Тогда-то и зарождались идеи парламентской республики, постепенно крепли ее институты. И то не сразу: не забудем ни протекторат Кромвеля, ни империю Наполеона, ни `лавровое` соперничество Керенского и генерала Корнилова, ни шумных кульбитов в немецкой истории. Ну а в России, увы, многие достижения пошли насмарку: большевики ликвидировали частную собственность, и в 1980-х пришлось все начинать с нуля.
Единственный порядок
в общем беспорядке
У эпохи первоначального накопления и периода буржуазных освободительных движений - совершенно разные антуражи, гарниры и начинки. Поэтому не надо, господа, оплошно путать меню, смешивая все блюда в один несъедобный винегрет. Не надо употреблять всуе такие обороты, как термидор, бонапартизм и узурпация. Все сие, поверьте, принадлежность далеких миров. А у нас можно говорить о периоде первоначального накопления, о возрождении пропорций царского режима в республиканско-авторитарной отливке.

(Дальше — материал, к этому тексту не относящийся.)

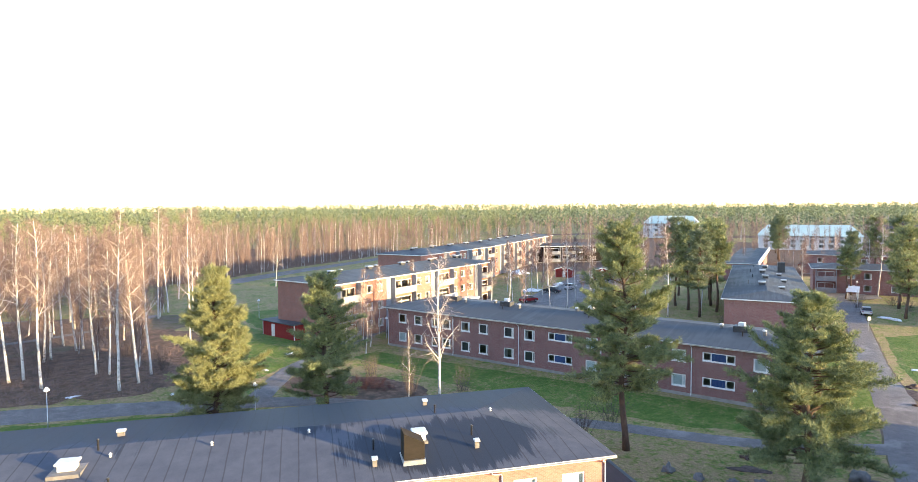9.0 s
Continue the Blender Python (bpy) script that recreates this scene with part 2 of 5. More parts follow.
M = {
    "brick": brick_mat("red_brick", (0.35, 0.152, 0.116), (0.275, 0.112, 0.086), (0.34, 0.21, 0.175)),
    "brick_dark": brick_mat("brown_brick", (0.195, 0.090, 0.082), (0.140, 0.064, 0.060), (0.26, 0.20, 0.185)),
    "brick_pale": brick_mat("pale_brick", (0.245, 0.112, 0.084), (0.19, 0.086, 0.064), (0.215, 0.15, 0.13)),
    "brick_solid": surf("brick_face", (0.318, 0.140, 0.118), (0.252, 0.103, 0.090), 9, 0.9, fine=60, island=0.16),
    "mortar": surf("mortar", (0.35, 0.26, 0.23), (0.29, 0.21, 0.185), 6, 0.95),
    "plinth": surf("grey_concrete", (0.34, 0.32, 0.30), (0.26, 0.245, 0.23), 2, 0.9, c3=(0.24, 0.22, 0.2)),
    "white": surf("white_paint", (0.82, 0.81, 0.79), (0.76, 0.75, 0.73), 2, 0.5, fine=25, bumps=0.05, c3=(0.68, 0.67, 0.64)),
    "metal_white": surf("white_metal", (0.66, 0.66, 0.65), (0.55, 0.55, 0.54), 2, 0.4, fine=20, bumps=0.05),
    "roof_damp_shade": damp_shade_roof_mat("damp_shaded_felt_roof", (0.022, 0.027, 0.040), (0.056, 0.062, 0.082), (0.082, 0.088, 0.108)),
    "roof_plain": roof_mat("dark_felt_roof", (0.038, 0.043, 0.050), (0.052, 0.058, 0.066), (0.066, 0.072, 0.080), 0.2),
    "glass": glass_mat(),
    "room": surf("dim_room_wall", (0.5, 0.46, 0.42), (0.4, 0.37, 0.34), 0.7, 0.9),
    "blind": surf("pale_blind", (0.70, 0.76, 0.79), (0.66, 0.72, 0.755), 1.0, 0.8, fine=5, bumps=0),
    "curtain": surf("light_curtain", (0.62, 0.61, 0.60), (0.40, 0.39, 0.385), 2, 0.9, stretch=(7, 1, 0.3), fine=15),
    # dark sheet behind panes: the glass's dim grey reflection put into a colour
    "net": surf("dim_window_sheet", (0.105, 0.11, 0.115), (0.075, 0.078, 0.08), 0.9, 0.9, fine=6, bumps=0),
    "blue": surf("blue_panel", (0.014, 0.045, 0.15), (0.010, 0.034, 0.12), 3, 0.6, stretch=(8, 1, 0.4), fine=14),
    "asphalt": asphalt_mat("grey_asphalt", (0.078, 0.071, 0.070), (0.125, 0.115, 0.112), (0.195, 0.182, 0.176)),
    "gravel": surf("verge_gravel", (0.105, 0.08, 0.058), (0.175, 0.14, 0.10), 3, 0.95, fine=20, bumps=0.6, c3=(0.09, 0.09, 0.03)),
    "paving": surf("paving_slab", (0.25, 0.245, 0.25), (0.18, 0.177, 0.18), 2.5, 0.85, fine=30, island=0.25),
    "grass": grass_mat("worn_lawn", (0.078, 0.126, 0.026), (0.150, 0.158, 0.044), (0.216, 0.180, 0.078), (0.250, 0.182, 0.100), -0.018),
    "lawn": grass_mat("green_lawn", (0.058, 0.102, 0.017), (0.085, 0.128, 0.024), (0.112, 0.132, 0.036), (0.17, 0.148, 0.063), 0.03),
    "litter": surf("leaf_litter", (0.095, 0.058, 0.042), (0.205, 0.135, 0.092), 1.6, 0.95, fine=7, bumps=1.0, c3=(0.07, 0.055, 0.04), big=0.4),
    "mulch": surf("dark_mulch", (0.050, 0.038, 0.034), (0.115, 0.086, 0.075), 6, 0.95, fine=16, bumps=1.0, c3=(0.15, 0.112, 0.098)),
    "sand": surf("sand", (0.27, 0.22, 0.18), (0.2, 0.165, 0.135), 2, 0.95, bumps=0.4),
    "snow": surf("old_snow", (0.86, 0.88, 0.92), (0.72, 0.74, 0.78), 4, 0.6, fine=20, bumps=0.5, c3=(0.5, 0.47, 0.43)),
    "rock": surf("grey_rock", (0.12, 0.118, 0.12), (0.21, 0.205, 0.205), 3, 0.9, fine=18, bumps=1.0, c3=(0.10, 0.10, 0.085)),
    "bark": bark_mat("birch_bark", (0.36, 0.315, 0.28), (0.57, 0.51, 0.465), 0.55),
    "bark_white": bark_mat("white_birch_bark", (0.40, 0.375, 0.36), (0.62, 0.595, 0.575), 0.53),
    "twig": surf("birch_twig", (0.165, 0.116, 0.103), (0.245, 0.180, 0.162), 0.5, 0.9, fine=5, bumps=0),
    "twig_pale": surf("pale_twig", (0.30, 0.245, 0.22), (0.20, 0.155, 0.14), 1.0, 0.9, fine=5, bumps=0),
    "spray": surf("birch_spray", (0.42, 0.335, 0.315), (0.28, 0.215, 0.205), 1.0, 0.9, fine=5, bumps=0),
    "limb_white": surf("white_limb", (0.66, 0.61, 0.58), (0.46, 0.40, 0.38), 1.5, 0.9, fine=5, bumps=0),
    "chip": leaf_mat("bark_chip", (0.040, 0.031, 0.028), (0.24, 0.185, 0.165), 0.9, 0.05),
    "limb_dark": surf("dark_limb", (0.115, 0.09, 0.082), (0.065, 0.052, 0.048), 2.0, 0.9, fine=9, bumps=0.2),
    "limb_grey": surf("grey_limb", (0.30, 0.245, 0.23), (0.15, 0.118, 0.11), 2.0, 0.9, fine=9, bumps=0.2),
    "stem": surf("shrub_stem", (0.065, 0.052, 0.048), (0.145, 0.115, 0.106), 2, 0.9, fine=8, bumps=0),
    "pine_bark": surf("pine_bark", (0.145, 0.095, 0.066), (0.075, 0.056, 0.047), 3, 0.95, fine=14, bumps=0.9, stretch=(1, 1, 0.3)),
    "needle": leaf_mat("pine_needle", (0.060, 0.088, 0.044), (0.258, 0.278, 0.104), 0.7, 0.15),
    "needle_y": leaf_mat("yellowing_needle", (0.13, 0.145, 0.058), (0.26, 0.265, 0.105), 0.7, 0.2),
    "needle_sun": leaf_mat("sunlit_needle", (0.085, 0.105, 0.046), (0.18, 0.195, 0.082), 0.7, 0.2),
    "needle_d": leaf_mat("dark_needle", (0.068, 0.095, 0.056), (0.16, 0.19, 0.10), 0.7, 0.27),
    "evergreen": leaf_mat("evergreen_leaf", (0.05, 0.085, 0.018), (0.12, 0.15, 0.03)),
    "bed_green": leaf_mat("yellow_green_leaf", (0.13, 0.16, 0.03), (0.27, 0.27, 0.07)),
    "rust": leaf_mat("rusty_leaf", (0.06, 0.026, 0.026), (0.125, 0.056, 0.048)),
    "blade": blade_mat("grass_blade", (0.082, 0.134, 0.028), (0.155, 0.165, 0.046), (0.220, 0.185, 0.080), (0.255, 0.187, 0.103)),
    "fallen": leaf_mat("fallen_leaf", (0.22, 0.14, 0.06), (0.5, 0.44, 0.33), 0.9),
    "wet_leaf": leaf_mat("wet_leaf", (0.045, 0.034, 0.024), (0.13, 0.085, 0.045), 0.8, 0.05),
    "red": surf("falu_red_board", (0.27, 0.022, 0.018), (0.2, 0.015, 0.013), 3, 0.85, stretch=(8, 8, 0.6), fine=20),
    "wood": surf("weathered_wood", (0.34, 0.25, 0.16), (0.24, 0.17, 0.11), 3, 0.9, stretch=(1, 6, 6), fine=20),
    "brown_door": surf("brown_board_door", (0.16, 0.062, 0.05), (0.115, 0.045, 0.038), 3, 0.6, stretch=(14, 1, 0.5), fine=16),
    "grey_door": surf("grey_door", (0.42, 0.45, 0.47), (0.36, 0.39, 0.41), 2, 0.5),
    "steel": surf("galvanised_steel", (0.5, 0.52, 0.54), (0.38, 0.4, 0.42), 3, 0.45, 0.7, fine=20, bumps=0.05),
    "dark": surf("dark_metal", (0.03, 0.03, 0.034), (0.05, 0.05, 0.055), 4, 0.5, 0.2, bumps=0.05),
    "black": surf("black_plastic", (0.018, 0.018, 0.02), (0.03, 0.03, 0.032), 4, 0.45, bumps=0.05),
    "canopy_sheet": surf("white_sheet", (0.78, 0.81, 0.85), (0.66, 0.7, 0.75), 0.9, 0.35, fine=9, bumps=0.05, c3=(0.5, 0.5, 0.5)),
    "puddle": surf("rusty_tray", (0.035, 0.021, 0.016), (0.07, 0.044, 0.032), 2, 0.4),
    "copper_green": surf("verdigris_roof", (0.34, 0.46, 0.46), (0.40, 0.52, 0.52), 0.2, 0.6, fine=2, bumps=0),
    "pale_wall": surf("pale_render", (0.60, 0.60, 0.61), (0.50, 0.50, 0.51), 0.3, 0.9, fine=3),
    "balcony": surf("pale_concrete", (0.31, 0.315, 0.335), (0.24, 0.245, 0.26), 0.6, 0.9, fine=6),
    "chimney_sheet": surf("brown_sheet", (0.030, 0.025, 0.020), (0.020, 0.017, 0.014), 1.5, 0.9, fine=6, stretch=(1, 1, 3)),
    "vent_grey": surf("weathered_vent_sheet", (0.20, 0.185, 0.17), (0.13, 0.12, 0.11), 3, 0.8, fine=14, bumps=0.1),
    "rubber": surf("tyre_rubber", (0.02, 0.02, 0.02), (0.035, 0.035, 0.035), 5, 0.9),
    "car_red": surf("red_car_paint", (0.24, 0.02, 0.025), (0.2, 0.018, 0.02), 2, 0.25, fine=4, bumps=0),
    "car_white": surf("white_car_paint", (0.75, 0.75, 0.75), (0.7, 0.7, 0.7), 2, 0.25, fine=4, bumps=0),
    "car_dark": surf("dark_car_paint", (0.03, 0.035, 0.045), (0.04, 0.045, 0.055), 2, 0.2, fine=4, bumps=0),
    "car_silver": surf("silver_car_paint", (0.4, 0.41, 0.43), (0.35, 0.36, 0.38), 2, 0.3, 0.5, fine=4, bumps=0),
    "yellow": surf("ochre_panel", (0.55, 0.33, 0.07), (0.48, 0.28, 0.06), 2, 0.7),
}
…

До парламентской республики еще шагать и шагать, а над страной владычит президентский абсолютизм, который точно характеризует фраза Маркса о единственном порядке в общем беспорядке. Ибо только сильная, волевая и самодостаточная власть сумеет добиться, чтобы между верхами и низами, элитой и народом, героями и толпой не пролегла гибельная пропасть.